### YOUR OBJECTIVE:
Repeat, exactly and in full, the lines of the listing below, but without any pictures.

### SUPPLIED DATA:
★ ★ ★ ★ ★ ★ ★

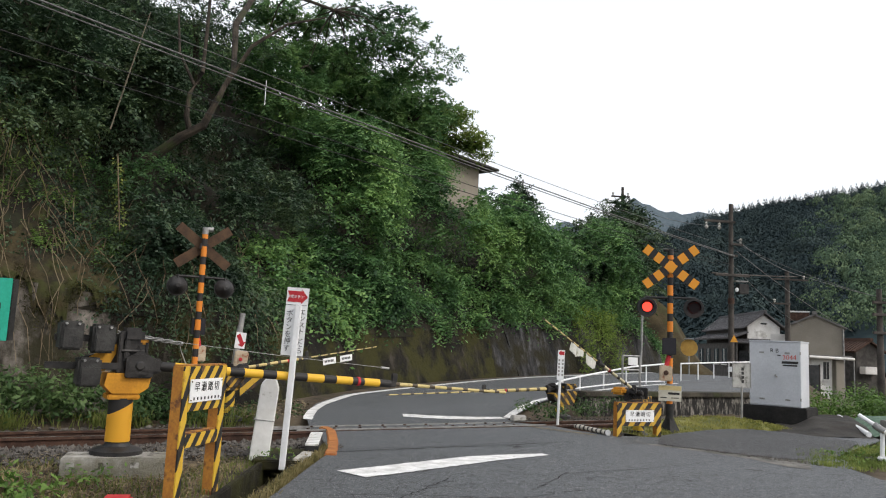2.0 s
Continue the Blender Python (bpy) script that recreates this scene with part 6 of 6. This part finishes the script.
def cable(a, b, sag, r, label, mat=rubber):
    a, b = Vector(a), Vector(b)
    pts = [a.lerp(b, k / 28) - Vector((0, 0, sag * 4 * (k / 28) * (1 - k / 28))) for k in range(29)]
    th = thing("overhead_cable", Matrix(), label, "cable", "overhead cables")
    part("strand", tube(pts, r, 6), mat, th)


wire_mat = surface("weathered_wire", (0.07, 0.07, 0.07), (0.15, 0.15, 0.15), scale=4, fine=30, rough=0.6, bump=0)
cable((12.3, 30, 5.3), (-12.5, 4.3, 6.6), 0.22, 0.015, "twisted grey power cable over the road", wire_mat)
cable((12.3, 30, 5.27), (-12.5, 4.3, 6.54), 0.25, 0.011, "grey power cable beside the twisted one", wire_mat)
cable((11.2, 30, 5.9), (-12.5, 4.3, 6.93), 0.27, 0.007, "thin upper wire over the road", wire_mat)
cable((12.1, 30, 4.95), (-12.5, 4.3, 5.85), 0.2, 0.008, "thin dark lower cable", rubber)
cable((12.1, 30, 4.85), (-12.5, 4.3, 5.55), 0.22, 0.008, "thin dark lower cable", rubber)
cable((11.6, 30, 6.5), (11.4, 45, 10.6), 0.4, 0.012, "wire to the pole among the trees", wire_mat)
cable((12.3, 30, 5.95), (20.9, 42, 6.0), 0.2, 0.014, "cable between the two poles", wire_mat)
cable((12.3, 30, 5.8), (14.9, 25, 3.5), 0.15, 0.01, "cable to the pole beside the side road", wire_mat)
cable((11.3, 30, 4.6), (20.6, 42, 5.95), 0.03, 0.03, "tight cable between the two poles", pole_mat)
cable((20.9, 42, 6.0), (40, 52, 5.0), 0.4, 0.014, "cable from the slender pole", wire_mat)
cable((12.3, 30, 5.5), (26.7, 47.4, 3.3), 0.2, 0.014, "service cable to the rendered house", wire_mat)
cable((12.1, 30, 5.0), (23.4, 46.9, 3.4), 0.25, 0.011, "service cable to the rendered house", wire_mat)
for q, t in (((12.3, 30, 5.3), 0.624),):
    a, b = Vector(q), Vector((-12.5, 4.3, 6.6))
    p = a.lerp(b, t) - Vector((0, 0, 0.88 * t * (1 - t)))
    th = thing("cable_hanger", Matrix(), "pale insulated hanger on the cable", "hanger", "cable hangers")
    part("rod", tube([p + Vector((0, 0, 0.12)), p - Vector((0, 0, 0.36))], 0.008, 6), white_paint, th)


# ---- far hills ----
def ridge_z(x):
    return np.interp(x, [0, 40, 70, 98, 120, 147, 188, 260, 520], [8, 23, 35, 48, 57.5, 64.5, 73.5, 85, 110])


def mountain(x, w):
    """The wooded hill across the valley: x along it, w from 0 at its foot to 1 at its crest."""
    y = 150 + 170 * w + 12 * np.sin(x * 0.05) * (1 - w)
    z = ridge_z(x) * (w ** 1.15) + 3.0 * np.sin(x * 0.11 + w * 5) * w * (1 - w) * 4
    return np.stack([x * (0.55 + 0.45 * w), y, z], -1)


X, Wv = np.meshgrid(np.linspace(-20, 420, 120), np.concatenate([np.linspace(0, 1, 40), np.linspace(1.04, 1.3, 4)]), indexing="ij")
P = mountain(X, np.minimum(Wv, 1))
P[..., 1] += np.maximum(0, Wv - 1) * 300
P[..., 2] -= np.maximum(0, Wv - 1) * 120
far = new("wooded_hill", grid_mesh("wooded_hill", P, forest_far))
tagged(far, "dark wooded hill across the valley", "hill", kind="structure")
k = 5600
fx, fw = rng.uniform(78, 225, k), np.sqrt(rng.uniform(0.02, 1, k))
fw[:800] = rng.uniform(0.96, 1.0, 800)
base = mountain(fx, fw)
conifer = (rng.random(k) < np.where(base[:, 0] > 0.5 * base[:, 1], 0.1 + 0.75 * fw, 0.97)) | (fw > 0.95)


def woods(name, label, b, h, r, per, leaf, mat, pointed):
    """Joined tree crowns of leaf clumps: pointed cones for firs, rounded heads for broadleaf trees."""
    n = len(b)
    ang = rng.uniform(0, 2 * np.pi, (n, per))
    if pointed:
        up = rng.random((n, per)) ** 1.3
        out = (1 - up) * rng.uniform(0.55, 1.1, (n, per))
    else:
        el = np.arcsin(rng.uniform(-0.25, 1, (n, per)))
        swell = 1 + 0.2 * np.sin(3 * ang + rng.uniform(0, 6, (n, 1))) * np.cos(2 * el)
        up, out = 0.45 + 0.55 * np.sin(el) * swell, np.cos(el) * swell
    side = np.stack([np.cos(ang), np.sin(ang)], -1)
    p = np.concatenate([b[:, None, :2] + side * (out * r[:, None])[..., None], (b[:, None, 2] + up * h[:, None])[..., None]], -1)
    way = np.concatenate([side, np.full((n, per, 1), 1.3 if pointed else 0.0) + (0 if pointed else 1.4 * (up[..., None] - 0.4))], -1)
    point = np.concatenate([side, np.full((n, per, 1), -0.35 if pointed else -0.7)], -1)
    size = leaf * rng.uniform(0.6, 1.3, n * per) * np.repeat((h / h.mean()) ** 0.5, per) * ((1.25 - up.ravel()) if pointed else 1.0)
    ob = new(name, leaf_mesh(name, p.reshape(-1, 3), way.reshape(-1, 3), size, mat, rng, width=0.8, spread=0.3, points=point.reshape(-1, 3)))
    return tagged(ob, label, "woods", kind="stuff")


fir = base[conifer]
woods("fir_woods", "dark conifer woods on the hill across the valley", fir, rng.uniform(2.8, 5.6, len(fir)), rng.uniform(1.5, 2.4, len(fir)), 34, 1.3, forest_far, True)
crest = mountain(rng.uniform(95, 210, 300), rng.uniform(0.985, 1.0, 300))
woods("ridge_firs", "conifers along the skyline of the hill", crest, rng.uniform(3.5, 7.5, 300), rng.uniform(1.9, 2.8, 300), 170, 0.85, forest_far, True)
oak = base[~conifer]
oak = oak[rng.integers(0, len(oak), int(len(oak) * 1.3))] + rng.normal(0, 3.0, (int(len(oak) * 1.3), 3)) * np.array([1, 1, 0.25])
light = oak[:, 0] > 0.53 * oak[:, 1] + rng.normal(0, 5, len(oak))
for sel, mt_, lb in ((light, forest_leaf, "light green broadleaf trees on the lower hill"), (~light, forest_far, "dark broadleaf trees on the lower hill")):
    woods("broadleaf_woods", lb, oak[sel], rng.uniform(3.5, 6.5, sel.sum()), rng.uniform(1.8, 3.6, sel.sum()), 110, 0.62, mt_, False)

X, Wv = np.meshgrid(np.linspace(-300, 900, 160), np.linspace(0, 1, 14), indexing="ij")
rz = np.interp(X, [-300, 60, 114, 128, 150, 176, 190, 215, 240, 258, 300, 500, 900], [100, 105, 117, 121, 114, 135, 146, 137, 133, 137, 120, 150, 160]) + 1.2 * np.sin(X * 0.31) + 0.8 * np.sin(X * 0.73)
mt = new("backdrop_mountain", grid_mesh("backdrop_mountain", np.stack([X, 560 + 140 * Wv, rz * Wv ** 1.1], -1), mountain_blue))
tagged(mt, "mountains far up the valley, tinted blue-grey as haze", "mountain", kind="structure")


motions()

★ ★ ★ ★ ★ ★ ★

### THE COMPLETED TASK:
2.0 s
Continue the Blender Python (bpy) script that recreates this scene with part 6 of 6. This part finishes the script.
def cable(a, b, sag, r, label, mat=rubber):
    a, b = Vector(a), Vector(b)
    pts = [a.lerp(b, k / 28) - Vector((0, 0, sag * 4 * (k / 28) * (1 - k / 28))) for k in range(29)]
    th = thing("overhead_cable", Matrix(), label, "cable", "overhead cables")
    part("strand", tube(pts, r, 6), mat, th)


wire_mat = surface("weathered_wire", (0.07, 0.07, 0.07), (0.15, 0.15, 0.15), scale=4, fine=30, rough=0.6, bump=0)
cable((12.3, 30, 5.3), (-12.5, 4.3, 6.6), 0.22, 0.015, "twisted grey power cable over the road", wire_mat)
cable((12.3, 30, 5.27), (-12.5, 4.3, 6.54), 0.25, 0.011, "grey power cable beside the twisted one", wire_mat)
cable((11.2, 30, 5.9), (-12.5, 4.3, 6.93), 0.27, 0.007, "thin upper wire over the road", wire_mat)
cable((12.1, 30, 4.95), (-12.5, 4.3, 5.85), 0.2, 0.008, "thin dark lower cable", rubber)
cable((12.1, 30, 4.85), (-12.5, 4.3, 5.55), 0.22, 0.008, "thin dark lower cable", rubber)
cable((11.6, 30, 6.5), (11.4, 45, 10.6), 0.4, 0.012, "wire to the pole among the trees", wire_mat)
cable((12.3, 30, 5.95), (20.9, 42, 6.0), 0.2, 0.014, "cable between the two poles", wire_mat)
cable((12.3, 30, 5.8), (14.9, 25, 3.5), 0.15, 0.01, "cable to the pole beside the side road", wire_mat)
cable((11.3, 30, 4.6), (20.6, 42, 5.95), 0.03, 0.03, "tight cable between the two poles", pole_mat)
cable((20.9, 42, 6.0), (40, 52, 5.0), 0.4, 0.014, "cable from the slender pole", wire_mat)
cable((12.3, 30, 5.5), (26.7, 47.4, 3.3), 0.2, 0.014, "service cable to the rendered house", wire_mat)
cable((12.1, 30, 5.0), (23.4, 46.9, 3.4), 0.25, 0.011, "service cable to the rendered house", wire_mat)
for q, t in (((12.3, 30, 5.3), 0.624),):
    a, b = Vector(q), Vector((-12.5, 4.3, 6.6))
    p = a.lerp(b, t) - Vector((0, 0, 0.88 * t * (1 - t)))
    th = thing("cable_hanger", Matrix(), "pale insulated hanger on the cable", "hanger", "cable hangers")
    part("rod", tube([p + Vector((0, 0, 0.12)), p - Vector((0, 0, 0.36))], 0.008, 6), white_paint, th)


# ---- far hills ----
def ridge_z(x):
    return np.interp(x, [0, 40, 70, 98, 120, 147, 188, 260, 520], [8, 23, 35, 48, 57.5, 64.5, 73.5, 85, 110])


def mountain(x, w):
    """The wooded hill across the valley: x along it, w from 0 at its foot to 1 at its crest."""
    y = 150 + 170 * w + 12 * np.sin(x * 0.05) * (1 - w)
    z = ridge_z(x) * (w ** 1.15) + 3.0 * np.sin(x * 0.11 + w * 5) * w * (1 - w) * 4
    return np.stack([x * (0.55 + 0.45 * w), y, z], -1)


X, Wv = np.meshgrid(np.linspace(-20, 420, 120), np.concatenate([np.linspace(0, 1, 40), np.linspace(1.04, 1.3, 4)]), indexing="ij")
P = mountain(X, np.minimum(Wv, 1))
P[..., 1] += np.maximum(0, Wv - 1) * 300
P[..., 2] -= np.maximum(0, Wv - 1) * 120
far = new("wooded_hill", grid_mesh("wooded_hill", P, forest_far))
tagged(far, "dark wooded hill across the valley", "hill", kind="structure")
k = 5600
fx, fw = rng.uniform(78, 225, k), np.sqrt(rng.uniform(0.02, 1, k))
fw[:800] = rng.uniform(0.96, 1.0, 800)
base = mountain(fx, fw)
conifer = (rng.random(k) < np.where(base[:, 0] > 0.5 * base[:, 1], 0.1 + 0.75 * fw, 0.97)) | (fw > 0.95)


def woods(name, label, b, h, r, per, leaf, mat, pointed):
    """Joined tree crowns of leaf clumps: pointed cones for firs, rounded heads for broadleaf trees."""
    n = len(b)
    ang = rng.uniform(0, 2 * np.pi, (n, per))
    if pointed:
        up = rng.random((n, per)) ** 1.3
        out = (1 - up) * rng.uniform(0.55, 1.1, (n, per))
    else:
        el = np.arcsin(rng.uniform(-0.25, 1, (n, per)))
        swell = 1 + 0.2 * np.sin(3 * ang + rng.uniform(0, 6, (n, 1))) * np.cos(2 * el)
        up, out = 0.45 + 0.55 * np.sin(el) * swell, np.cos(el) * swell
    side = np.stack([np.cos(ang), np.sin(ang)], -1)
    p = np.concatenate([b[:, None, :2] + side * (out * r[:, None])[..., None], (b[:, None, 2] + up * h[:, None])[..., None]], -1)
    way = np.concatenate([side, np.full((n, per, 1), 1.3 if pointed else 0.0) + (0 if pointed else 1.4 * (up[..., None] - 0.4))], -1)
    point = np.concatenate([side, np.full((n, per, 1), -0.35 if pointed else -0.7)], -1)
    size = leaf * rng.uniform(0.6, 1.3, n * per) * np.repeat((h / h.mean()) ** 0.5, per) * ((1.25 - up.ravel()) if pointed else 1.0)
    ob = new(name, leaf_mesh(name, p.reshape(-1, 3), way.reshape(-1, 3), size, mat, rng, width=0.8, spread=0.3, points=point.reshape(-1, 3)))
    return tagged(ob, label, "woods", kind="stuff")


fir = base[conifer]
woods("fir_woods", "dark conifer woods on the hill across the valley", fir, rng.uniform(2.8, 5.6, len(fir)), rng.uniform(1.5, 2.4, len(fir)), 34, 1.3, forest_far, True)
crest = mountain(rng.uniform(95, 210, 300), rng.uniform(0.985, 1.0, 300))
woods("ridge_firs", "conifers along the skyline of the hill", crest, rng.uniform(3.5, 7.5, 300), rng.uniform(1.9, 2.8, 300), 170, 0.85, forest_far, True)
oak = base[~conifer]
oak = oak[rng.integers(0, len(oak), int(len(oak) * 1.3))] + rng.normal(0, 3.0, (int(len(oak) * 1.3), 3)) * np.array([1, 1, 0.25])
light = oak[:, 0] > 0.53 * oak[:, 1] + rng.normal(0, 5, len(oak))
for sel, mt_, lb in ((light, forest_leaf, "light green broadleaf trees on the lower hill"), (~light, forest_far, "dark broadleaf trees on the lower hill")):
    woods("broadleaf_woods", lb, oak[sel], rng.uniform(3.5, 6.5, sel.sum()), rng.uniform(1.8, 3.6, sel.sum()), 110, 0.62, mt_, False)

X, Wv = np.meshgrid(np.linspace(-300, 900, 160), np.linspace(0, 1, 14), indexing="ij")
rz = np.interp(X, [-300, 60, 114, 128, 150, 176, 190, 215, 240, 258, 300, 500, 900], [100, 105, 117, 121, 114, 135, 146, 137, 133, 137, 120, 150, 160]) + 1.2 * np.sin(X * 0.31) + 0.8 * np.sin(X * 0.73)
mt = new("backdrop_mountain", grid_mesh("backdrop_mountain", np.stack([X, 560 + 140 * Wv, rz * Wv ** 1.1], -1), mountain_blue))
tagged(mt, "mountains far up the valley, tinted blue-grey as haze", "mountain", kind="structure")


motions()